II Domingo de Cuaresma. Ciclo A

Fecha: 17/02/2005. Publicado en: Semanario Alfa y Omega 438



Mateo 17, 1-9
En aquel tiempo, Jesús tomó consigo a Pedro, a Santiago y a su hermano Juan y se los llevó aparte a una montaña alta.
Se transfiguró delante de ellos, y su rostro resplandecía como el sol, y sus vestidos se volvieron blancos como la luz.
Y se les aparecieron Moisés y Elías conversando con él.
Pedro, entonces, tomó la palabra y dijo a Jesús:
-«Señor, ¡qué bien se está aquí! Si quieres, haré tres tiendas: una para ti, otra para Moisés y otra para Elías.»
Todavía estaba hablando cuando una nube luminosa los cubrió con su sombra, y una voz desde la nube decía:
-«Éste es mi Hijo, el amado, mi predilecto. Escuchadlo.»
Al oírlo, los discípulos cayeron de bruces, llenos de espanto.
Jesús se acercó y, tocándolos, les dijo:
-«Levantaos, no temáis.»
Al alzar los ojos, no vieron a nadie más que a Jesús, solo.
Cuando bajaban de la montaña, Jesús les mandó:
«No contéis a nadie la visión hasta que el Hijo del hombre resucite de entre los muertos.»


 
La vida es fatiga, llanto, esclavitud. Para la experiencia del hombre, solo con sus fuerzas o con las de quienes tiene al lado, al final es siempre eso. Por supuesto, hay otras cosas –amor, ternura, misericordia, gratuidad, y gozo–, pero el hecho de que la vida no sea sólo estas otras cosas permite definirla de un modo negativo, porque nuestro corazón está hecho para un bien infinito. Tan es esto así, que cuanto más bello sea el amor y más fina la sensibilidad, más insoportable resulta pensar que todo pueda terminar disolviéndose en la nada. Por eso, el remedio común a nuestro drama es olvidarnos, distraernos. Pero en el fondo del corazón, si se le deja hablar, está asentado un dolor. Es el dolor de una ausencia. De una decepción. Aunque muchos no lo sepan, aunque nombren como objeto de esa ausencia algún ídolo de fabricación industrial, o no nombren nada, ése dolor es el de la ausencia de Dios.

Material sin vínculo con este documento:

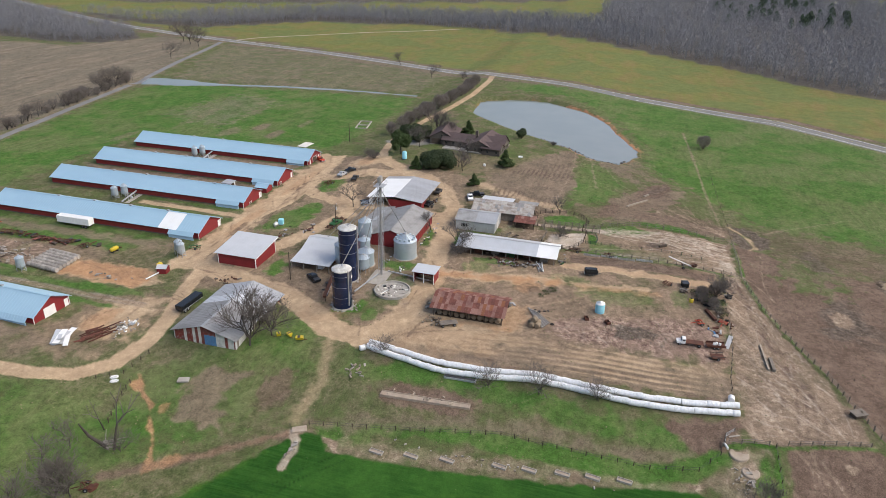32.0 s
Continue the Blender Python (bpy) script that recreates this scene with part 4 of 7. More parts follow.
# ---- barns and sheds of the yard ----
M["old_red"] = worn("peeling_red_boards", (0.20, 0.045, 0.035), (0.12, 0.07, 0.06), (0.45, 0.40, 0.37), 0.7, 0.85, 0.0, 0.2, 2.5, 0.8)
M["board_white"] = worn("peeling_white_boards", (0.62, 0.61, 0.58), (0.36, 0.33, 0.30), (0.7, 0.7, 0.68), 0.8, 0.8, 0.0, 0.2, 4.0, 0.7)
# dark earth, also the colour of floor sheets that stand for roof shade
M["earth_and_shade"] = worn("dark_earth_and_shade", (0.10, 0.075, 0.055), (0.06, 0.045, 0.035), (0.16, 0.12, 0.09), 0.6, 0.95, 0.0, 0.1, 4.0, 0.6)

# equipment barn: gable to the west, boards in red, white and blue
t = thing("equipment_barn", -69.5, 228.3, -1.6, 90, "old barn with wide grey tin roof and peeling red gable", "barn")
part("wall", box(8.0, 8.2, -11.5, 11.5, -0.5, 2.6), M["grey_siding"], t)
posts(t, [(-8, y) for y in np.arange(-11, 11.6, 3.1)], 2.7, M["wood"])
for k, yy in enumerate(np.arange(2.5, 11.5, 0.75)):
    panel("wall_board", t, M["board_white"] if k % 5 else M["wood"], -8.2, -8.1, yy, yy + 0.7, -0.4, 2.6)
panel("back_wall", t, M["red"], -0.2, 0.0, -11.4, 2.4, -0.4, 3.6)
part("end_wall", gable_end(16.0, 2.7, 5.0, 11.3, 0.15), M["old_red"], t)
part("end_wall", gable_end(16.0, 2.7, 5.0, -11.4, 0.15), M["old_red"], t)
for k in range(20):
    x = -7.8 + k * 0.78
    hgt = 2.7 + (1 - abs(x + 0.39) / 8) * 2.2
    m = M["blue_paint"] if 6 <= k <= 9 else (M["board_white"] if k in (0, 1, 3, 4, 5, 11, 13, 16) else M["old_red"])
    panel("gable_board", t, m, x, x + 0.74, 11.46, 11.5, -0.3, min(hgt, 2.6) if m is M["blue_paint"] else hgt - 0.05 * (k % 3))
gable_roof(t, 16.4, 23, 2.7, 5.1, M["galv"], 0.6, parts=[(0, 0.3, M["galv"]), (0.3, 0.45, M["new_tin"]), (0.45, 1, M["galv_old"])])
panel("stored_implement", t, M["orange_red"], -6.5, -5.2, -9.5, -6.5, 0.2, 1.2, "red implement parked under the roof")
panel("stored_implement", t, M["orange_red"], -6.6, -5.4, -4.5, -1.5, 0.2, 1.0, "red implement parked under the roof")

# red shed, one slope to the west, tall side to the south-east
t = thing("red_shed", -37, 242.3, -1.2, 0, "tall red metal shed with pale single-slope roof", "shed")
for a in (-1, 1):
    panel("wall", t, M["red"], *sorted((a * 5.8, a * 5.65)), -6, 6, -0.3, 3.6 if a < 0 else 4.6)
for yy in (-6, 5.85):
    bm = bmesh.new()
    pr = [(-5.64, -0.3), (5.64, -0.3), (5.64, 4.6), (-5.64, 3.62)]
    lo = [bm.verts.new((px, yy, pz)) for px, pz in pr]
    hi = [bm.verts.new((px, yy + 0.15, pz)) for px, pz in pr]
    bm.faces.new(lo)
    bm.faces.new(hi[::-1])
    for i in range(4):
        bm.faces.new((lo[(i + 1) % 4], lo[i], hi[i], hi[(i + 1) % 4]))
    part("end_wall", bm, M["red"], t)
for a, b in ((-5.8, -6), (5.8, -6), (5.8, 6), (-5.8, 6)):
    bar("corner_trim", t, M["white"], (a, b, -0.2), (a, b, 3.6 if a < 0 else 4.6), 0.2)
part("roof", ribbed((7.0, -6.7, 4.85), (7.0, 6.7, 4.85), (-6.6, 6.7, 3.62), (-6.6, -6.7, 3.62), 0.08), M["new_tin"], t)
for yy in (-6.74, 6.74):
    bar("fascia", t, M["white"], (7.0, yy, 4.78), (-6.6, yy, 3.56), 0.22, 0.06)

# box shed: red, open to the west
t = thing("box_shed", -33.8, 188, None, 0, "small red box shed with open west front and pale roof", "shed")
panel("wall", t, M["red"], -2.4, 2.5, -2.95, -2.8, 0, 3.0)
panel("wall", t, M["red"], -2.4, 2.5, 2.8, 2.95, 0, 3.0)
panel("wall", t, M["red"], 2.35, 2.5, -2.8, 2.8, 0, 3.0)
for yy in (-2.85, 0, 2.85):
    bar("post", t, M["white"], (-2.5, yy, 0), (-2.5, yy, 3.1), 0.18)
for z in (0.9, 1.8):
    bar("brace_rail", t, M["wood"], (-2.5, -2.8, z), (-2.5, 0, z + 0.4), 0.1)
for a in (-2.92,):
    bar("corner_trim", t, M["white"], (2.5, a, 0), (2.5, a, 3.0), 0.16)
part("roof", ribbed((3.0, -3.4, 3.05), (3.0, 3.4, 3.05), (-3.1, 3.4, 3.3), (-3.1, -3.4, 3.3), 0.08), M["new_tin"], t)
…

Frente a esta experiencia, la fe cristiana es un regalo magnífico. Porque Jesucristo nos descubre el sentido de la vida, y nos hace posible ordenar nuestros deseos y entender nuestro dolor. Poder entenderlo no es hacerlo desaparecer, pero es desactivar su poder de destrucción. Ese dolor tiene como presupuesto, en primer lugar, el que estamos hechos para Dios, es decir, para el Misterio que nos trasciende infinitamente, y que nunca podríamos alcanzar con la fuerza de nuestras manos. Pero nace propiamente de la herida del pecado (el del origen y todos los demás, los de otros y los míos), que ciega y oscurece nuestro camino.

Pues bien, en medio de la fatiga y de la noche, Cristo ilumina el por qué y el para qué de nuestra vida, de nuestro corazón, de nuestra libertad, y genera una vida nueva. Esa vida nueva es un rayo de la gloria del Señor, resplandeciente de belleza. Como en la Transfiguración.

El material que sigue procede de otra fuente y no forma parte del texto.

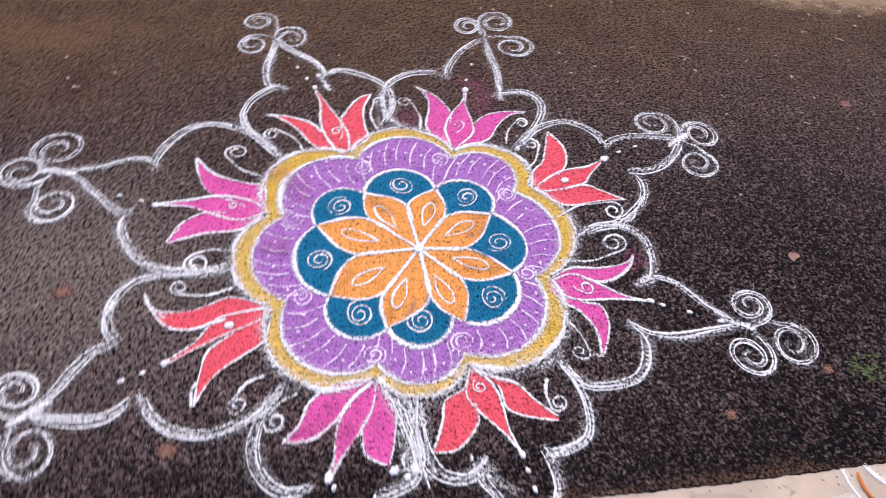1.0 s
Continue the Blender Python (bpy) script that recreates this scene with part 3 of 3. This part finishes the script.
lotus("red", 108,
      centre=([(648, 6), (569, 20), (492, 45), (401, 47), (362, 30)],
            [(640, 5), (550, -2), (487, -8), (430, -6), (369, 16)]),
      left=([(586, 160), (556, 134), (500, 108), (439, 96), (408, 83)],
            [(586, 160), (563, 120), (517, 72), (467, 53), (387, 40)]),
      right=([(561, -129), (554, -85), (512, -30), (481, -6), (379, 12)],
            [(561, -129), (511, -86), (447, -62), (397, -49), (375, 2)]),
      bead_at=((648, 4), 12), eye=((455, 17), 15, False))
flame(108,
      arches=([(411, 182), (512, 218), (562, 230), (619, 220), (667, 177), (689, 107), (662, 78)],
              [(416, -86), (450, -128), (488, -163), (545, -182), (593, -175), (655, -138), (697, -85), (684, -22)]),
      sides=([(667, 78), (705, 117), (760, 108), (810, 85), (861, 52), (912, 35)],
              [(912, 35), (838, 10), (767, -31), (709, -42), (670, -28)]),
      curls=[((912, 35), (1013, 45), 46, 1), ((912, 35), (907, 100), 44, 1), ((912, 35), (893, -17), 52, -1)],
      vines=[((414, 122), (510, 176), 22, 1), ((416, -86), (518, -138), 19, -1)],
      dots=[(753, 18), (694, 11)])
lotus("magenta", 69,
      centre=([(606, -1), (562, -4), (497, 15), (434, 19), (364, -11)],
            [(604, -5), (547, -16), (473, -50), (427, -54), (369, -25)]),
      left=([(588, 143), (564, 103), (508, 82), (436, 74), (402, 52), (371, 1)],
            [(588, 143), (561, 77), (526, 35), (491, 16), (372, -3)]),
      right=([(564, -188), (553, -135), (521, -78), (466, -52), (399, -42)],
            [(564, -188), (542, -145), (487, -117), (422, -101), (369, -25)]),
      bead_at=((614, -2), 15), eye=((463, -13), 15, False))
flame(69,
      arches=([(403, 128), (429, 167), (462, 197), (526, 218), (588, 209), (641, 167), (663, 105), (645, 54)],
              [(404, -174), (488, -211), (556, -229), (616, -222), (651, -179), (634, -118), (601, -76)]),
      sides=([(644, 57), (702, 66), (782, 51), (847, 12), (879, -13)],
              [(879, -13), (807, -41), (735, -74), (644, -99)]),
      curls=[((879, -13), (925, 47), 44, 1), ((879, -13), (980, -39), 54, -1), ((879, -13), (860, -109), 56, -1)],
      vines=[((397, 83), (510, 152), 19, 1), ((418, -151), (517, -182), 17, -1)],
      dots=[(737, 1), (658, 3)])
lotus("red", 25,
      centre=([(602, 2), (538, 4), (472, 25), (407, 22), (364, 10)],
            [(590, -2), (526, -23), (488, -38), (419, -22), (365, 4)]),
      left=([(537, 164), (483, 110), (449, 80), (408, 66), (362, 33)],
            [(537, 164), (535, 98), (510, 52), (467, 23), (370, 12)]),
      right=([(545, -137), (512, -77), (484, -42), (377, -8)],
            [(551, -140), (494, -111), (412, -80), (388, -53), (368, -4)]),
      bead_at=((602, 2), 17), eye=((456, -5), 13, True))
flame(25,
      arches=([(408, 150), (493, 182), (553, 186), (613, 164), (646, 94), (641, 32)],
              [(355, -167), (414, -167), (468, -187), (526, -181), (589, -160), (628, -115), (633, -65)]),
      sides=([(630, 33), (675, 45), (739, 27), (803, -15), (846, -47)],
              [(626, -61), (668, -90), (727, -100), (794, -81), (846, -47)]),
      curls=[((846, -47), (827, 40), 53, 1), ((846, -47), (907, -63), 51, -1), ((838, -55), (813, -141), 51, -1)],
      vines=[((384, 77), (465, 147), 23, 1), ((352, -91), (493, -151), 27, -1)],
      dots=[(711, -5), (655, 2)])
lotus("magenta", -22,
      centre=([(550, 1), (486, 1), (419, 21), (365, 30), (313, -7)],
            [(550, 1), (476, -13), (391, -39), (351, -34), (319, -13)]),
      left=([(502, 129), (486, 98), (425, 65), (362, 46), (315, 3)],
            [(502, 125), (489, 77), (444, 29), (379, 23), (320, -6)]),
      right=([(456, -164), (459, -89), (436, -43), (391, -43), (320, -21)],
            [(450, -167), (435, -113), (397, -73), (356, -56), (316, -22)]),
      bead_at=((547, 2), 12), eye=((401, 0), 16, False))
flame(-22,
      arches=([(364, 149), (418, 192), (471, 209), (521, 187), (545, 124), (543, 63), (514, 37)],
              [(361, -206), (417, -249), (474, -242), (528, -209), (547, -160), (538, -105), (496, -67)]),
      sides=([(507, 35), (548, 73), (606, 70), (674, 22), (750, -12)],
              [(496, -67), (548, -86), (608, -79), (678, -46), (750, -12)]),
      curls=[((750, -12), (774, 51), 47, 1), ((750, -12), (861, -32), 53, -1), ((750, -12), (771, -86), 50, -1)],
      vines=[((326, 62), (451, 153), 30, 1), ((371, -106), (403, -174), 19, -1)],
      dots=[(575, -2), (635, -5)])
lotus("red", -76,
      centre=([(532, 3), (484, -10), (422, -37), (378, -45), (326, -14)],
            [(532, 3), (481, 3), (440, 11), (382, 15), (327, -9)]),
      left=([(493, 106), (441, 80), (396, 62), (364, 24), (327, -9)],
            [(499, 104), (472, 55), (438, 20), (384, 23), (327, -9)]),
      right=([(467, -155), (421, -117), (378, -90), (365, -44), (332, -18)],
            [(467, -155), (479, -108), (451, -57), (422, -38), (339, -18)]),
      bead_at=((534, 3), 11), eye=((374, -14), 13, False))
flame(-76,
      arches=([(379, 171), (430, 180), (493, 171), (547, 141), (558, 89), (549, 43)],
              [(345, -157), (407, -164), (467, -169), (511, -158), (536, -122), (533, -87), (513, -62)]),
      sides=([(532, 51), (579, 50), (621, 38), (646, 10), (663, -22)],
              [(533, -98), (579, -82), (626, -61), (663, -22)]),
      curls=[],
      vines=[((407, 126), (466, 122), 18, 1)],
      dots=[(566, -2), (602, -6)])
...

En la pedagogía de Dios, la fe no empieza con la prueba, sino con una revelación y una gracia. Empieza con un encuentro atractivo, porque deja entrever la belleza y la verdad del Amor para el que se nos ha dado la vida. Y es la experiencia de la gracia la que permite afrontar la prueba. Aun así, los discípulos se dispersaron, Pedro le negó, y sólo Juan estuvo, con María y las otras mujeres, junto a la cruz. La cruz es dura. Escandaliza. Pero no fue lo primero. Ni lo último.

Cuando la cruz se pone al principio (y al final) de todo, cuando se identifica la vida cristiana con una negatividad fundamental, silenciando el don (ya presente) que da sentido al sacrificio, como sucede en ciertos legados de la piedad barroca, ya no estamos en el cristianismo, sino en el paganismo estoico. Esa espiritualidad pagana y negativa es lo que queda de un sobrenatural separado de la realidad, y condenado a ser una mala copia de una naturaleza oscura y triste. Su predominio es una de las razones más decisivas de la descristianización. Pero el cristianismo no empieza ni termina en la cruz. La cruz está en el centro, pero es la cruz gloriosa, victoriosa. Traspasada toda ella, antes y después, por la gloria de la resurrección.